Two faster import paths exist for the common palettes. First, the Swatches panel’s hamburger menu has a Load Swatches item that accepts the .aco (Adobe Color Swatches) or .ase (Adobe Swatch Exchange) file formats. Both formats are exported by every major pixel-art palette site (the canonical resources for PICO-8, Endesga 32, Sweetie 16, and Game Boy palettes ship .aco and .ase files in their download bundles). Drop the file into Load Swatches, the panel adds every color in order. Second, drag the active foreground color directly into the Swatches panel by clicking and holding the toolbar foreground swatch and dragging it into the panel — a faster gesture than the double-click-and-save flow if you are mixing the palette by eye.

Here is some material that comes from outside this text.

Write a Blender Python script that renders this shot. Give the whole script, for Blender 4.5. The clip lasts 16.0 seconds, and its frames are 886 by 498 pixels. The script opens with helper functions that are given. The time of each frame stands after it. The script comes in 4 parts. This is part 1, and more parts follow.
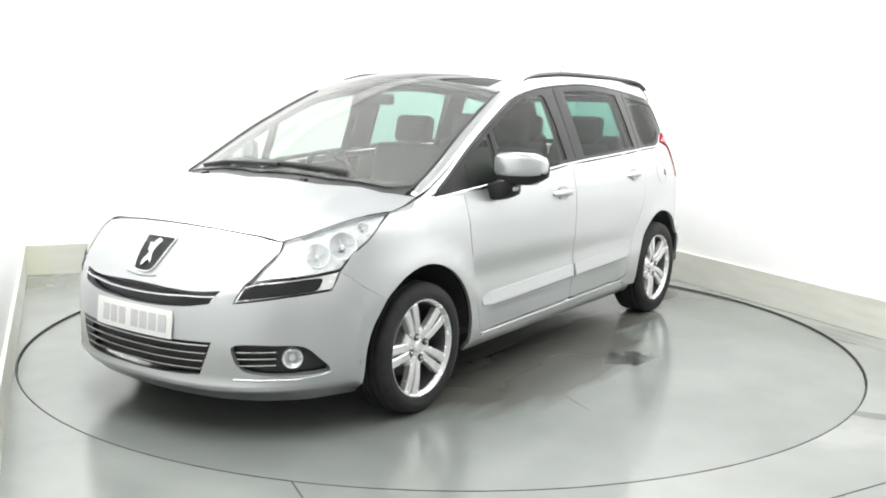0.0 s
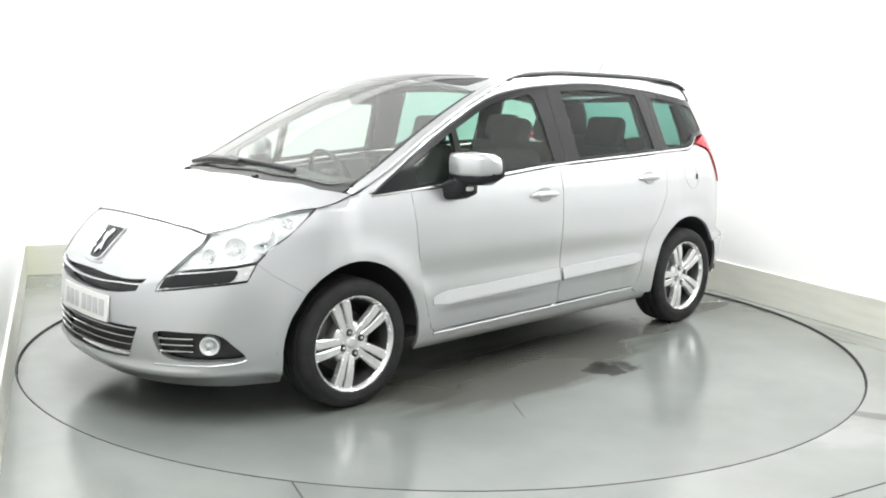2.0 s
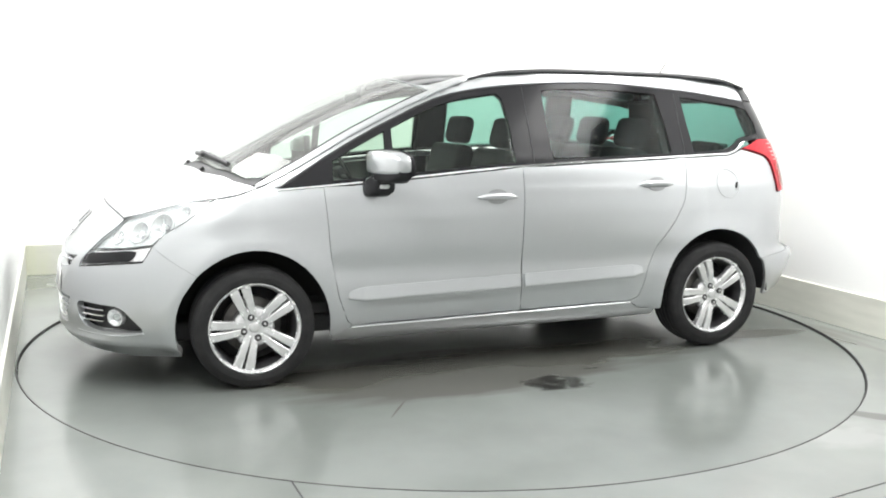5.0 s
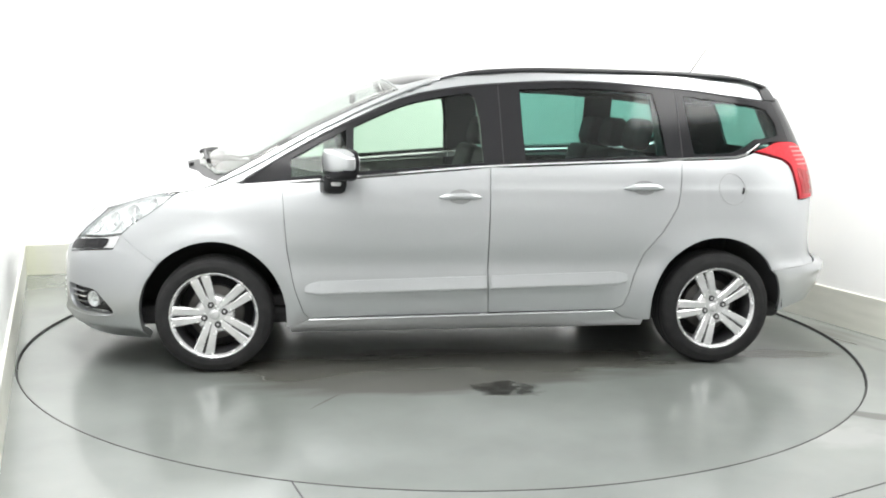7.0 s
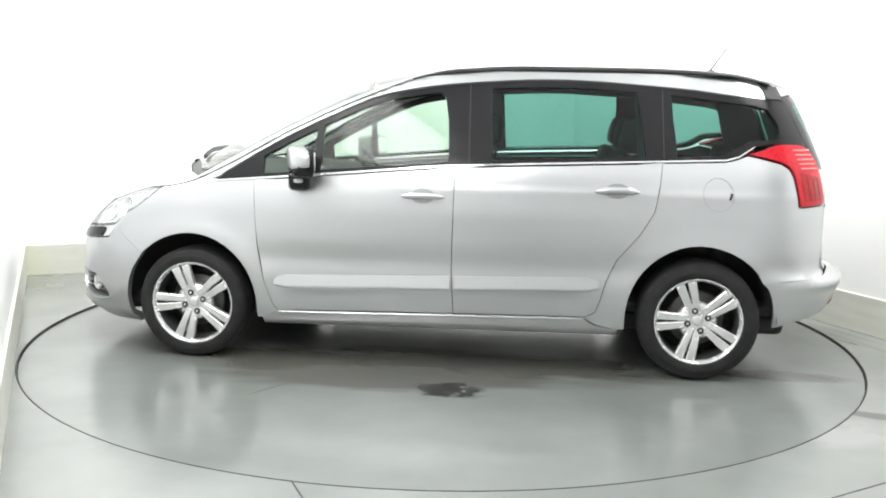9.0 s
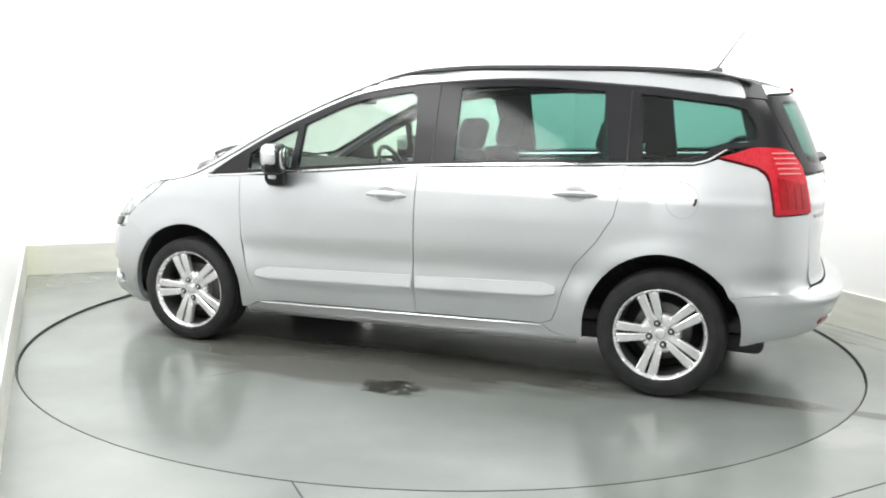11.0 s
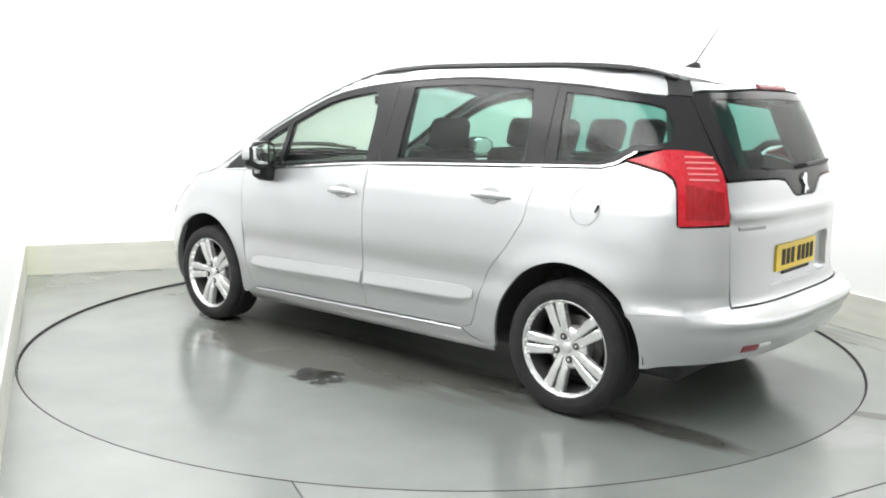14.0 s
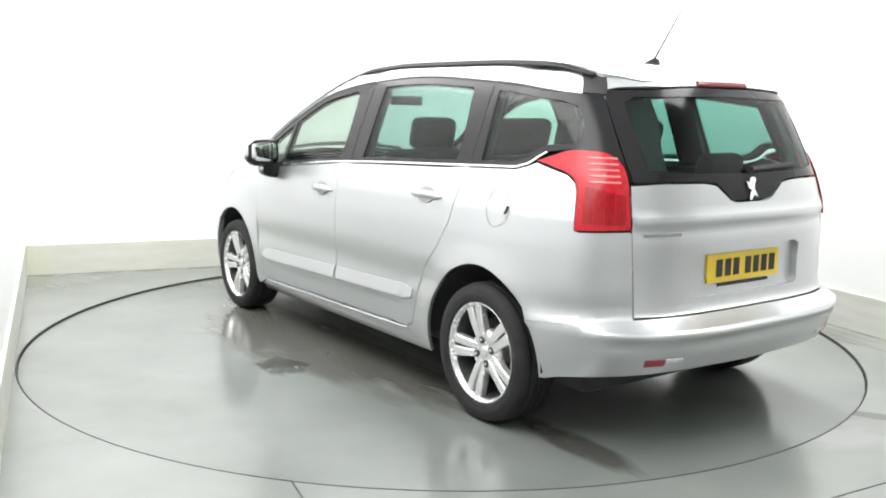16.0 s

The same palette-quantization primitive is covered in the color quantization Wikipedia entry: reducing a high-color image to a small palette is a discrete optimization problem solved by algorithms like median-cut, octree, or Wu’s variant of median-cut. Photoshop’s Indexed Color mode (the next step) runs an Adaptive (Wu’s median-cut) algorithm to compute the palette from an image; building the palette manually in Swatches first means you bring the algorithmic answer with you instead of letting Photoshop guess per-image. For pixel art that needs to look consistent across an entire sprite sheet (every enemy in the same palette, every tile in the same palette), pre-building the palette inside Swatches is the workflow that scales.